Fund investing is cheaper than ever, and it's because of you
Take a bow, investors. It's never been cheaper to invest in funds, and it's largely because of you.
Investors are increasingly heeding experts' advice to seek out lower-cost funds in their 401(k) accounts and other portfolios. And because so much money is massing in the cheapest funds, the pressure is on the rest of the industry to cut their own expenses or risk losing even more dollars. The result of this heightened cost consciousness: Investors are keeping more of their own dollars and possibly setting themselves up for better returns in the future.
The steady drip lower for expenses means $63 of every $10,000 invested in stock mutual funds went to cover fees last year. That's down from $67 a year earlier and from $104 two decades ago, according to figures published recently by the Investment Company Institute, an industry group. Bond funds have seen a similar drop in fees: The average cost has dropped to $51 from $84 of every $10,000 invested over the last two decades.
A separate study released by Morningstar last week found the same trend: Investors paid lower expenses last year than ever before for their mutual funds and exchange-traded funds, on average.
One of the biggest drivers is the exploding popularity of index funds and ETFs, which boast some of the lowest expenses in the industry. Many investors have given up on trying to find star fund managers who can deftly pick the right stocks and bonds to beat the rest of the market. Instead, they're fine with riding funds that merely track the movements of the Standard & Poor's 500 and other indexes.

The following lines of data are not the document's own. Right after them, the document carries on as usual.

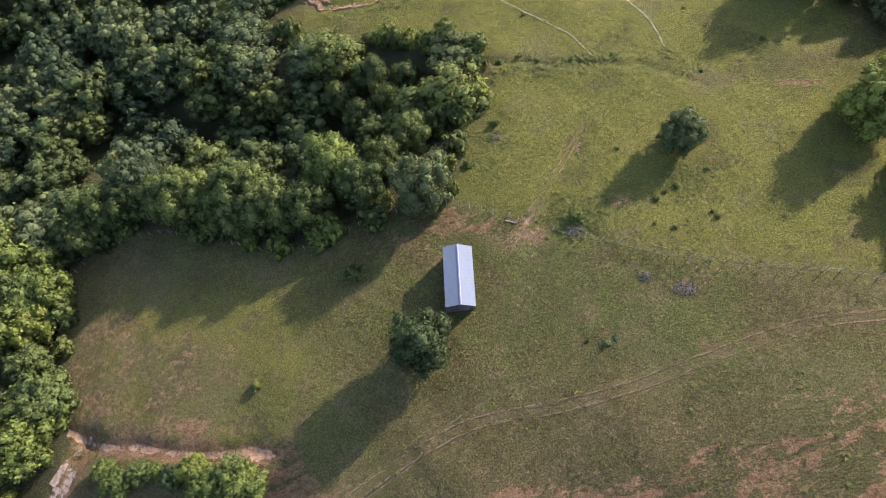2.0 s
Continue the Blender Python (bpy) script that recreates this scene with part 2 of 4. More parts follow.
EARTH_C = [(81, 4, 1.0, 5, -15, .5), (79.5, -4, .8, 4, -20, .45), (83, -5, .7, 5, 15, .4), (58.5, 14, 4, 4, 0, .4), (-27, 94.5, 3, .8, -35, .4), (-20, 92.5, 4, .7, 0, .4), (-12, 95, 3.5, 1.5, 5, .4), (-11, 100, 2.6, 4, 10, .36), (-11, 107, 4, 3, 15, .4), (-4, 112, 5, 2.5, -15, .4), (2, 114, 4, 2, -10, .38), (56, 178, 12, 4, 5, .30), (78, 186, 10, 4, 20, .26), (88, 176, 7, 2, 10, .24), (138, 193, 13, 3, -5, .45)]
EARTH_D = [(-75, 7, 3.5, 3.5, 0, 0.8), (-47, 13, 12, 6, -5, 0.14), (-38, 21, 9, 4, -10, 0.16), (-38, 9.3, 9, 2.0, -5, 0.36), (-22, 1, 5, 3, -30, 0.5), (11.3, 35.9, 1.7, 1.2, 0, 0.34), (2.5, 37.6, 8, 1.7, -14, 0.36), (-4, 34, 5, 1.6, -30, 0.3), (55, -8, 5, 2.2, 8, 0.85), (60, -6, 3.5, 1.4, 20, 0.8)]
SLOPES = [(33, -1, 36, 11, 14, 0.85), (-40, 16, 20, 7, -5, 0.24), (-45, -10, 14, 8, 30, 0.5), (92, 0, 14, 26, -10, 0.45), (57, 12, 5, 10, 0, 0.8), (52, -9, 14, 6, 10, 0.9), (20, -14, 20, 4, 15, 0.7), (-20, 1, 7, 5, -30, 0.7), (2, 38, 10, 3, -10, 0.5)]  # rough slopes: x, y, half length, half width, turn, strength


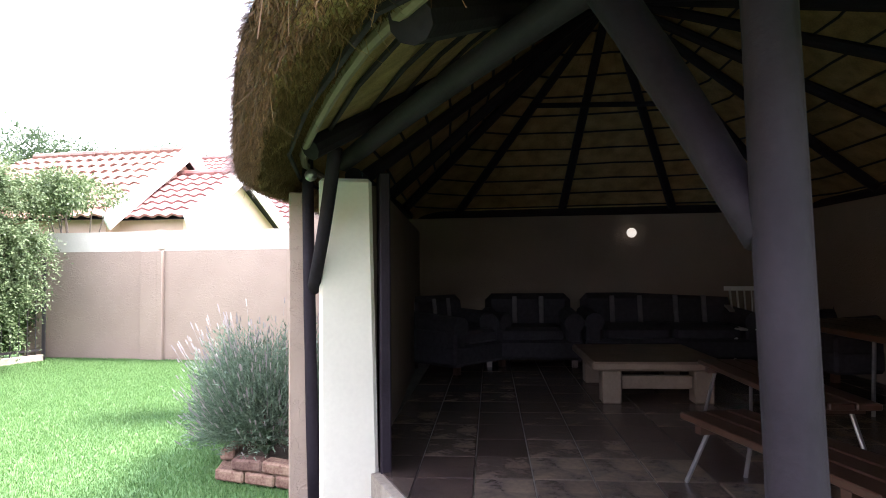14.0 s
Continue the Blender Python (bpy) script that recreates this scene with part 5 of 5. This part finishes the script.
block((0.0, 6.98, 0.055), (0.34, 0.19, 0.125), 5, "grey concrete block at the foot of the heap")
block((0.0, 6.98, 0.175), (0.30, 0.17, 0.11), -6, "grey concrete block lying on another block")
block((0.0, 6.98, 0.258), (0.42, 0.20, 0.05), 4, "pale concrete slab on top of two blocks")
block((0.10, 7.10, 0.345), (0.40, 0.13, 0.12), 7, "mossy grey concrete lintel piece on the heap")
block((0.33, 7.02, 0.05), (0.18, 0.14, 0.12), 12, "rounded lump of concrete beside the heap")
block((0.48, 7.02, 0.09), (0.10, 0.14, 0.21), -5, "concrete brick standing on end")
block((0.70, 6.94, 0.045), (0.26, 0.15, 0.115), 2, "grey concrete block lying on the paving")
block((0.66, 7.10, 0.19), (0.18, 0.14, 0.15), 20, "broken concrete piece leaning on bricks", tilt=12)
for k_, (x_, y_, top_, tp_, w_, a_) in enumerate(((0.66, 6.46, 1.24, 0.94, 0.11, 24), (0.71, 6.66, 1.16, 0.955, 0.10, 14), (0.60, 6.90, 0.98, 0.90, 0.12, 30), (0.76, 6.30, 1.20, 0.97, 0.13, 18))):
    d_ = Vector((tp_ - x_, 0.18, top_ + 0.012))
    bm_ = bmesh.new()
    bmesh.ops.create_cube(bm_, size=1.0, matrix=Matrix.Translation(Vector((x_, y_, -0.012)) + d_ / 2) @ d_.to_track_quat("Z", "Y").to_matrix().to_4x4() @ pose(0, 0, 0, 0, 0, a_) @ Matrix.Diagonal((0.045, w_, d_.length, 1)))
    bmesh.ops.bevel(bm_, geom=list(bm_.edges), offset=0.004, segments=1, affect="EDGES")
    tagged(obj("plank", bm_, M["plank"]), "dark old plank leaning on the house wall", "plank", "leaning planks")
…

Because index funds don't have to hire teams of stock pickers and other market analysts, and because they're all trying to do roughly the same thing, these funds typically compete on price, and that price has been inching closer to zero. Schwab and iShares have ETFs that track the broad U.S. stock market with expense ratios of just 0.03 percent, for example. That means $3 of every $10,000 invested goes to cover fees.
As a group, index funds have an average expense ratio of 0.17 percent, according to Morningstar. Actively managed funds, which are the ones run by managers that are trying to beat the market, have an average expense ratio more than quadruple that, at 0.75 percent.

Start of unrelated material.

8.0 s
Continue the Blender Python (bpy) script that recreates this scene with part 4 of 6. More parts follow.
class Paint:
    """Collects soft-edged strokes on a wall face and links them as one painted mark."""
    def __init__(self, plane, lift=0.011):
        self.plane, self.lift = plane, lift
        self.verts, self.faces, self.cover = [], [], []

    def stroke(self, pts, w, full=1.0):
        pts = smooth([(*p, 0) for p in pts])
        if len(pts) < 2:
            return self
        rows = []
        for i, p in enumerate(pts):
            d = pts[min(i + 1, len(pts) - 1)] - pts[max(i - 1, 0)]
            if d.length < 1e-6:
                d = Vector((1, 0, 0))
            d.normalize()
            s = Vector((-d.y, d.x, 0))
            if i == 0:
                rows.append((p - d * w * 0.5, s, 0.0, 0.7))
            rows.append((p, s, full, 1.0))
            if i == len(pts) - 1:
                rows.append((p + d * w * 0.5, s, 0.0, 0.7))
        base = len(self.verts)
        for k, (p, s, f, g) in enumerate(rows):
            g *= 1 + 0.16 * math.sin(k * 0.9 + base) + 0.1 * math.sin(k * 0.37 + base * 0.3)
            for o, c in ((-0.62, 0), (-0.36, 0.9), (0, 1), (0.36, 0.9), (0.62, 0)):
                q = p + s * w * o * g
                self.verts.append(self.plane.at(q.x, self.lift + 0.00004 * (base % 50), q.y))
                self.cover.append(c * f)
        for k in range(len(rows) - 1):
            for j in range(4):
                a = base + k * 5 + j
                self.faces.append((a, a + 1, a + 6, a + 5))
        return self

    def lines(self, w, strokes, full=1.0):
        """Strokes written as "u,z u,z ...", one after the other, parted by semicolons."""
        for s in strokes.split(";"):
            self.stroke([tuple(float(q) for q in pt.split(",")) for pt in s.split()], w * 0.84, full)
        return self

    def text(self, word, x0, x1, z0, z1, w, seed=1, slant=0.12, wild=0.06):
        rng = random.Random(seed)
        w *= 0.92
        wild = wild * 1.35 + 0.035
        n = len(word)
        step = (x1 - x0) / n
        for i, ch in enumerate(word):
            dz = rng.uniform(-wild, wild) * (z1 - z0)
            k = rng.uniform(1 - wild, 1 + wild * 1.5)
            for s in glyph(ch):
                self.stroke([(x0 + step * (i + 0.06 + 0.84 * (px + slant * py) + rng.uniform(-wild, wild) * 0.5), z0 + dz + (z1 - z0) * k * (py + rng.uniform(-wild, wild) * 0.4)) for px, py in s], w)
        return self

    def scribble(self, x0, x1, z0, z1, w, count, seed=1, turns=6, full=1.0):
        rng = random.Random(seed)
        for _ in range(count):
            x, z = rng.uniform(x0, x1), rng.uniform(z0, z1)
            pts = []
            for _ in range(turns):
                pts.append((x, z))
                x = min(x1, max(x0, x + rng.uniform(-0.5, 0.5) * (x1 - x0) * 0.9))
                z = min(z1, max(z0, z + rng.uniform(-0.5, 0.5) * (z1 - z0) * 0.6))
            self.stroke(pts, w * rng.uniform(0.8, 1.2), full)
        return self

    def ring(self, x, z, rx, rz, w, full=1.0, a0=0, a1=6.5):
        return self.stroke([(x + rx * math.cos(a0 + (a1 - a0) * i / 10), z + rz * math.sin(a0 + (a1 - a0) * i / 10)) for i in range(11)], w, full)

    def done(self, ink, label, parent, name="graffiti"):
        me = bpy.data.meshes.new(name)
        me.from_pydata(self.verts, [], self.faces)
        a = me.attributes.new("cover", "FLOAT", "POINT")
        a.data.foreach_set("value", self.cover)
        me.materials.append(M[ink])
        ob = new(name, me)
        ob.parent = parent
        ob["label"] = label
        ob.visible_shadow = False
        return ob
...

Having low expenses is one of the best predictors for a fund's relative future performance, analysts say. That's because a fund that charges 0.75 percent has to perform just about that much better to produce the same returns as a fund with a 0.03 percent expense ratio. The cheaper fund begins the race with a built-in head start.
Investors have noticed, and they pulled $340 billion out of actively managed funds last year. At the same time, nearly $505 billion went into index funds.
But one small group of actively managed funds is managing to buck the trend: the cheapest ones. Actively managed funds with fees that rank in the cheapest 20 percent attracted $41 billion in net investment over the last two years. The other 80 percent of actively managed funds, meanwhile, saw $627 billion leave over the same time, according to Morningstar.
It's a relatively new trend. As recently as 2013, investors were putting money into actively managed funds broadly, not just the cheapest 20 percent. The split has become more pronounced in each of the following three years.
One warning: Read the label closely when a fund advertises its "below-average" fees. That's because, like much in investing, calculating the average fee can be a complicated affair, and many more than half of all funds can make the claim.
If you add up all funds' expense ratios and divide that by the total number of funds, the simple average expense ratio of all funds was 1.14 percent last year. So anyone with a 1 percent expense ratio could tout having a "below-average" fee.
But because investors have flocked in such droves to cheaper funds, the average expense ratio was only 0.57 percent, if you give more weight to funds with bigger assets. This asset-weighted approach is how the Investment Company Institute, Morningstar and other analysts prefer to look at the market. Less than 10 percent of all money invested in funds was in one that had an expense ratio above 1.14 percent.
So even though following the herd is rarely a good idea in investing, this time really may be different. Staying with the cheap crowd can pay off.